Un soir de mars 2018, au Teachers' club, un bar-restaurant pour chrétiens aisés de la banlieue d’Erbil. Dans une grande pièce sombre et défraichie, l’odeur du tabac froid, une vieille moquette et des expats qui boivent des bières. Autour d’une grande table, un Américain, un Hollandais, une Iranienne et quatre Français. Les uns sont chercheurs, les autres photographes, journalistes ou humanitaires. Certains ont couvert la bataille de Mossoul, d’autres comme moi débarquent tout juste. Nous avons vingt ans, trente ans, guère plus. Moment surréaliste où chacun confie ses péripéties pour obtenir le fameux visa. Des dizaines de coups de fils passés aux ambassades, des centaines de mails envoyés depuis Paris, New York, Amsterdam, des nuits d’angoisse à espérer le sésame. Pour tout le monde ici, venir en Irak se mérite. Le Hollandais a soudoyé 800 dollars un obscur fonctionnaire de Bagdad avant de finalement tenter le tout pour le tout en arrivant sans visa à la frontière turco-irakienne. Venir en Irak est une chance. Vision absurde de nos mines soulagées d’être là alors même que des millions de familles cherchent à s’enfuir. Je suis soudain mal à l’aise d’être si à l’aise, les lèvres posées sur le précipice du monde, au Moyen-Orient. Alors pourquoi ? Pourquoi tant d’efforts pour trainer ses yeux ici plutôt que dans le sel des vagues du Pacifique ?

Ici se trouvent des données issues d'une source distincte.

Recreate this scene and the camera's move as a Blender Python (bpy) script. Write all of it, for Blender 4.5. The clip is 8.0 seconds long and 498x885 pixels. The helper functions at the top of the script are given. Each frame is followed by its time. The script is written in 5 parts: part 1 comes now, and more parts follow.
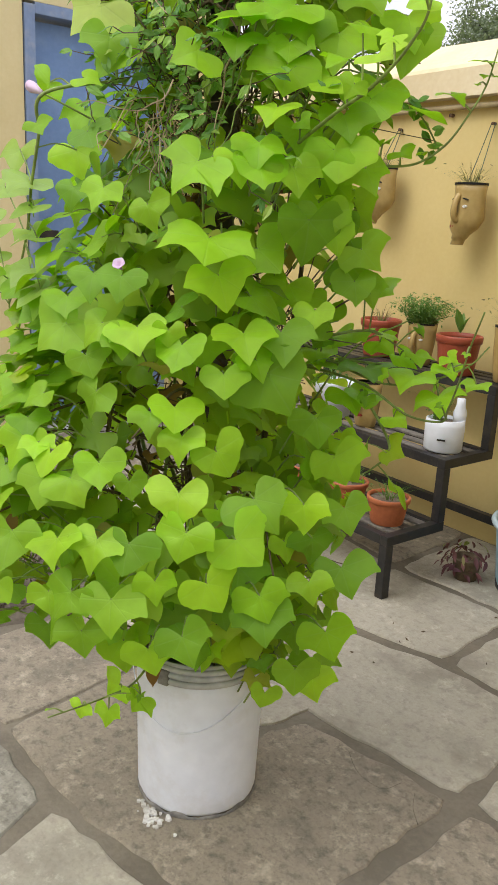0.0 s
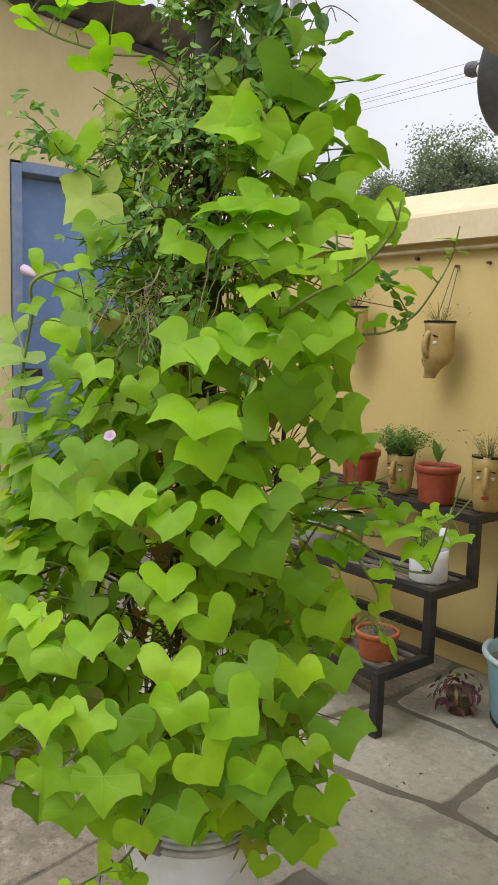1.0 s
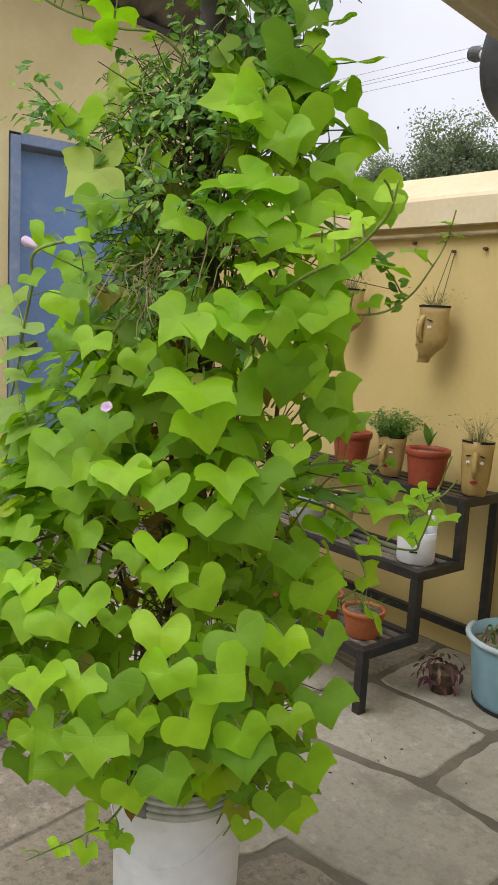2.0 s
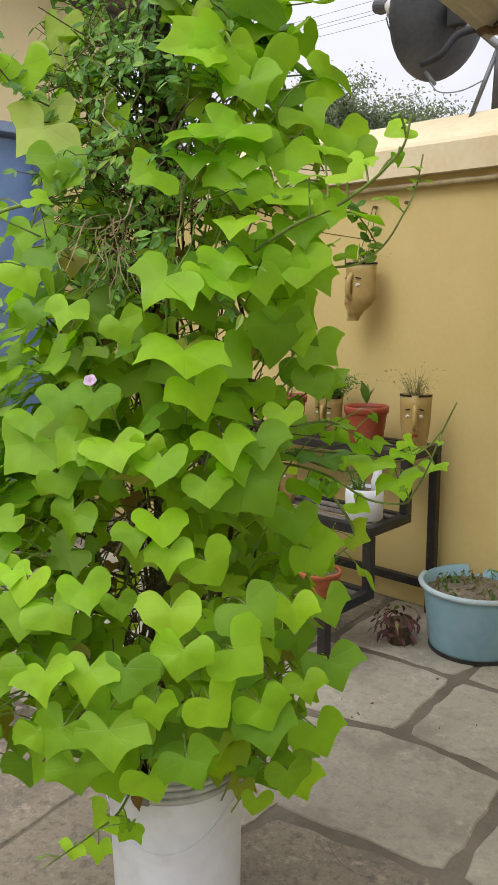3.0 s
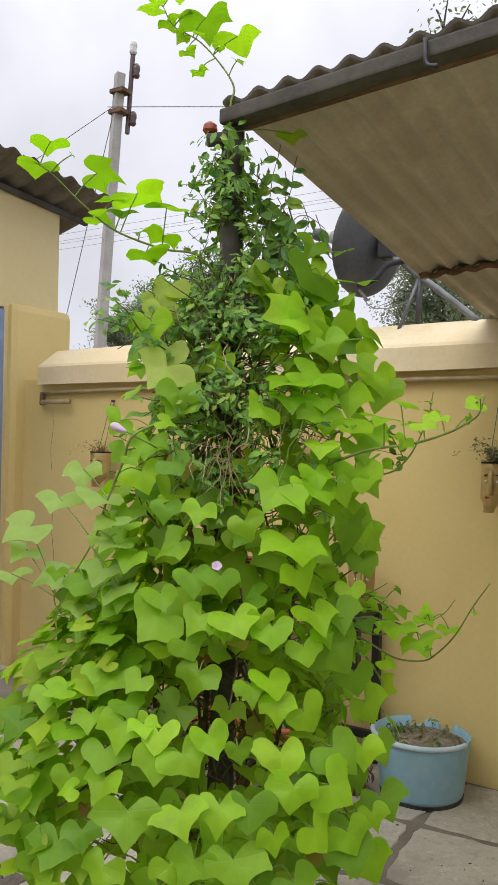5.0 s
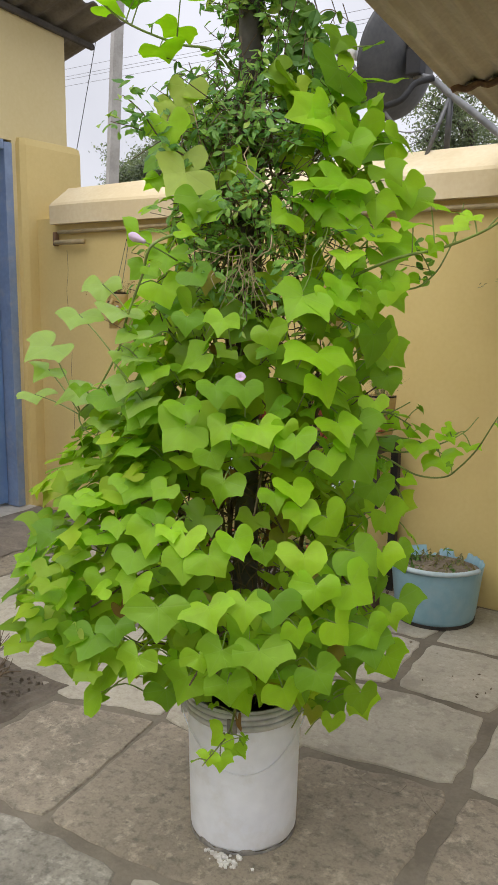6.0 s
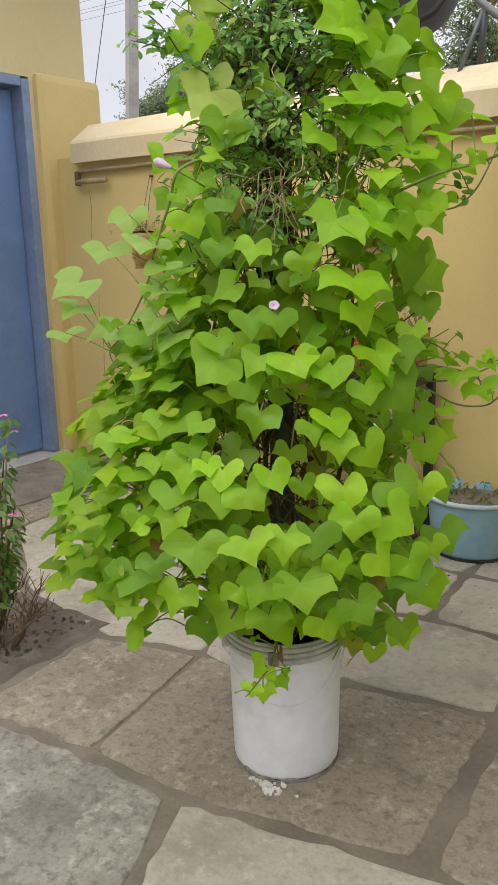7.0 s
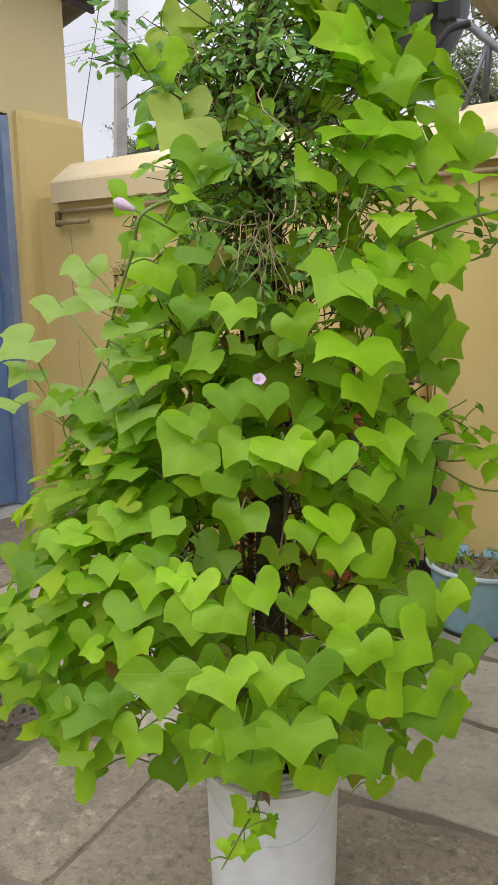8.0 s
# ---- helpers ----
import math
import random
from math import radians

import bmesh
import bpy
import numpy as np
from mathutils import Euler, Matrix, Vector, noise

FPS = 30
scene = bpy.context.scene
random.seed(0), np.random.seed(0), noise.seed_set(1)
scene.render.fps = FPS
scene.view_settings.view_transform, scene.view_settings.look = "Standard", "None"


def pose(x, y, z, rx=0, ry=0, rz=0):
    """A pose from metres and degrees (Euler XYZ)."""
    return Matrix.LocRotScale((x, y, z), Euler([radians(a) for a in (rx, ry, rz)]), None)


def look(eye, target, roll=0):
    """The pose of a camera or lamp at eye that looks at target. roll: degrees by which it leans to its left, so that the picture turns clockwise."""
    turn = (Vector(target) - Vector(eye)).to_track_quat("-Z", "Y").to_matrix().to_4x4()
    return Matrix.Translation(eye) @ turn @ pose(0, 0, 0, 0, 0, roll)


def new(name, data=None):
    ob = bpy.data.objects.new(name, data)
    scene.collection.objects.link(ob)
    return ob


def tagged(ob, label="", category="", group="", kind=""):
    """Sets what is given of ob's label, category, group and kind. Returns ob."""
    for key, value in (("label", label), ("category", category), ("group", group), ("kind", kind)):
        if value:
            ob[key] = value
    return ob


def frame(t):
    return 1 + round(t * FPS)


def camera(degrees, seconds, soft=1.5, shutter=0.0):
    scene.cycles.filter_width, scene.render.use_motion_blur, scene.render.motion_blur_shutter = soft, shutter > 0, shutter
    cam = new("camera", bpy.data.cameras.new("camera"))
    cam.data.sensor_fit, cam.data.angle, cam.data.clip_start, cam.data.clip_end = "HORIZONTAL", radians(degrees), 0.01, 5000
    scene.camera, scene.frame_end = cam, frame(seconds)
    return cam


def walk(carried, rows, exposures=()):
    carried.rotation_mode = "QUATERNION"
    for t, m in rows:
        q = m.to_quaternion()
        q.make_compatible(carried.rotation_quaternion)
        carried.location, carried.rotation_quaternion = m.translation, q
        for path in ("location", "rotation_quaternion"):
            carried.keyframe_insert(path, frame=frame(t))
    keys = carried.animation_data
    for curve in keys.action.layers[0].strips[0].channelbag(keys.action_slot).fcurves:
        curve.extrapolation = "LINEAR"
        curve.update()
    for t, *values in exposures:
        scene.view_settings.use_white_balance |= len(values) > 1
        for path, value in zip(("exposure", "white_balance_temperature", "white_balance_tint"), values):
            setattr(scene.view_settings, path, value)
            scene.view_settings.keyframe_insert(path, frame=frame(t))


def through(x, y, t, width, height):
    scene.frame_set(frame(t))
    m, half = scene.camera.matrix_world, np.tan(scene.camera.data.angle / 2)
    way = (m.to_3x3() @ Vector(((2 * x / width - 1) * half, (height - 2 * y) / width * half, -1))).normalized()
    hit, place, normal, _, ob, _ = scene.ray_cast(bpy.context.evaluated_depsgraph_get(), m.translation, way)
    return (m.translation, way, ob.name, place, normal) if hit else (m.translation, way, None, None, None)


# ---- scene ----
cam = camera(34.7, 8.0, soft=1.6)
PATH = [
    (0, (0.137, 0.341, 1.22), (-1.372, 1.536, 0.676), 3.0),
    (0.5, (0.142, 0.306, 1.305), (-1.389, 1.546, 0.959), 1.2),
    (1, (0.135, 0.322, 1.296), (-1.396, 1.583, 1.036), 1.6),
    (1.5, (0.149, 0.319, 1.312), (-1.375, 1.591, 1.068), 2.6),
    (2, (0.155, 0.304, 1.289), (-1.358, 1.577, 0.984), 3.2),
    (2.2, (0.172, 0.291, 1.26), (-1.32, 1.577, 0.916), 3.0),
    (3.5, (-0.044, 0.102, 1.279), (-1.219, 1.689, 0.962), -2.4),
    (4, (-0.036, -0.148, 1.325), (-1.056, 1.568, 1.198), -1.5),
    (4.5, (-0.054, -0.24, 1.379), (-1.128, 1.447, 1.406), -0.7),
    (4.7, (-0.05, -0.264, 1.378), (-1.149, 1.406, 1.452), 0.2),
    (5.8, (-0.097, -0.22, 1.288), (-1.171, 1.436, 0.968), 2.1),
    (6, (-0.072, -0.253, 1.279), (-1.196, 1.364, 0.931), 0.6),
    (6.5, (-0.095, -0.232, 1.258), (-1.297, 1.295, 0.786), -2.0),
    (7, (-0.096, -0.239, 1.255), (-1.264, 1.31, 0.766), -1.4),
    (7.5, (-0.132, -0.17, 1.258), (-1.294, 1.4, 0.828), -2.0),
    (8, (-0.254, 0.004, 1.282), (-1.415, 1.583, 0.884), -0.9),
]
walk(cam, [(t, look(eye, target, roll)) for t, eye, target, roll in PATH], exposures=[(0.0, 0.37), (0.7, 0.09), (2.0, 0.05), (3.6, 0.13), (4.3, -0.05), (5.8, 0.02), (8.0, 0.05)])

# ---- world and light: a bright overcast sky, brighter overhead than at the horizon ----
world = bpy.data.worlds.new("overcast_sky")
scene.world = world
world.use_nodes = True
wn, wl = world.node_tree.nodes, world.node_tree.links
wn.clear()
w_out = wn.new("ShaderNodeOutputWorld")
w_bg = wn.new("ShaderNodeBackground")
w_bg.inputs["Strength"].default_value = 0.1
w_sky = wn.new("ShaderNodeTexSky")
w_sky.sky_type = "NISHITA"
w_sky.sun_disc = False
w_sky.sun_elevation = radians(58)
w_sky.sun_rotation = radians(200)
w_co = wn.new("ShaderNodeTexCoord")
w_sep = wn.new("ShaderNodeSeparateXYZ")
w_rise = wn.new("ShaderNodeMapRange")
w_rise.interpolation_type = "SMOOTHSTEP"
w_rise.inputs["From Min"].default_value = 0.30
w_rise.inputs["From Max"].default_value = 1.0
w_rise.inputs["To Min"].default_value = 8.6
w_rise.inputs["To Max"].default_value = 22.0
w_noise = wn.new("ShaderNodeTexNoise")
w_noise.inputs["Scale"].default_value = 3.2
w_noise.inputs["Detail"].default_value = 5.0
w_cloud = wn.new("ShaderNodeMapRange")
w_cloud.inputs["From Min"].default_value = 0.3
w_cloud.inputs["From Max"].default_value = 0.7
w_cloud.inputs["To Min"].default_value = 0.82
w_cloud.inputs["To Max"].default_value = 1.2
w_mul = wn.new("ShaderNodeMath")
w_mul.operation = "MULTIPLY"
w_tint = wn.new("ShaderNodeMix")
w_tint.data_type = "RGBA"
w_tint.blend_type = "MULTIPLY"
w_tint.inputs["Factor"].default_value = 1.0
w_tint.inputs["B"].default_value = (0.96, 0.963, 1.05, 1)
w_mix = wn.new("ShaderNodeMix")
w_mix.data_type = "RGBA"
w_mix.inputs["Factor"].default_value = 0.93
wl.new(w_co.outputs["Generated"], w_sep.inputs[0])
wl.new(w_co.outputs["Generated"], w_noise.inputs["Vector"])
wl.new(w_sep.outputs["Z"], w_rise.inputs["Value"])
wl.new(w_noise.outputs["Fac"], w_cloud.inputs["Value"])
wl.new(w_rise.outputs[0], w_mul.inputs[0])
wl.new(w_cloud.outputs[0], w_mul.inputs[1])
wl.new(w_mul.outputs[0], w_tint.inputs["A"])
wl.new(w_sky.outputs[0], w_mix.inputs["A"])
wl.new(w_tint.outputs["Result"], w_mix.inputs["B"])
wl.new(w_mix.outputs["Result"], w_bg.inputs["Color"])
wl.new(w_bg.outputs[0], w_out.inputs[0])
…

Dix ans que je me pose la question de mon étrange attrait pour ces régions du monde malmenées par les conflits. Et je n'ai toujours pas de réponse. Je sais seulement que je partage, à l’instar de mes collègues peut-être, la passion des sismologues pour les failles, les chocs, les ruptures, pour tout ce qui se déchire, se brise, éclate. La guerre, les révolutions sont des séismes et l’on cherche tous à s’approcher le plus possible du point d’impact originel, celui-là même qui marque le basculement entre la stabilité et la terreur. Car il est des fissures plus mentales que géographiques. Et il faut que le monde s’effondre au fond des cœurs pour qu’elle se dessine, cette fascinante frontière entre la vie et la mort. C’est l’instant charnière où l’homme est nu face à son destin. C’est l’instant à la fois tragique et magique où, témoins tombés du ciel, vous engagez vos yeux, vos jambes et votre souffle pour répondre à la seule question qui justifie tous vos voyages : « Comment rester debout quand tout s’est effondré ? »

Ce soir-là au Teachers' club, ce n’est ni l’adrénaline, ni la reconnaissance, ni l’argent, ni l’envie d’informer, encore moins le rêve de sauver la planète qui motivent les gens autour de cette table, mais le profond désir de pénétrer la croûte terrestre pour interroger la vie dans ses fissures.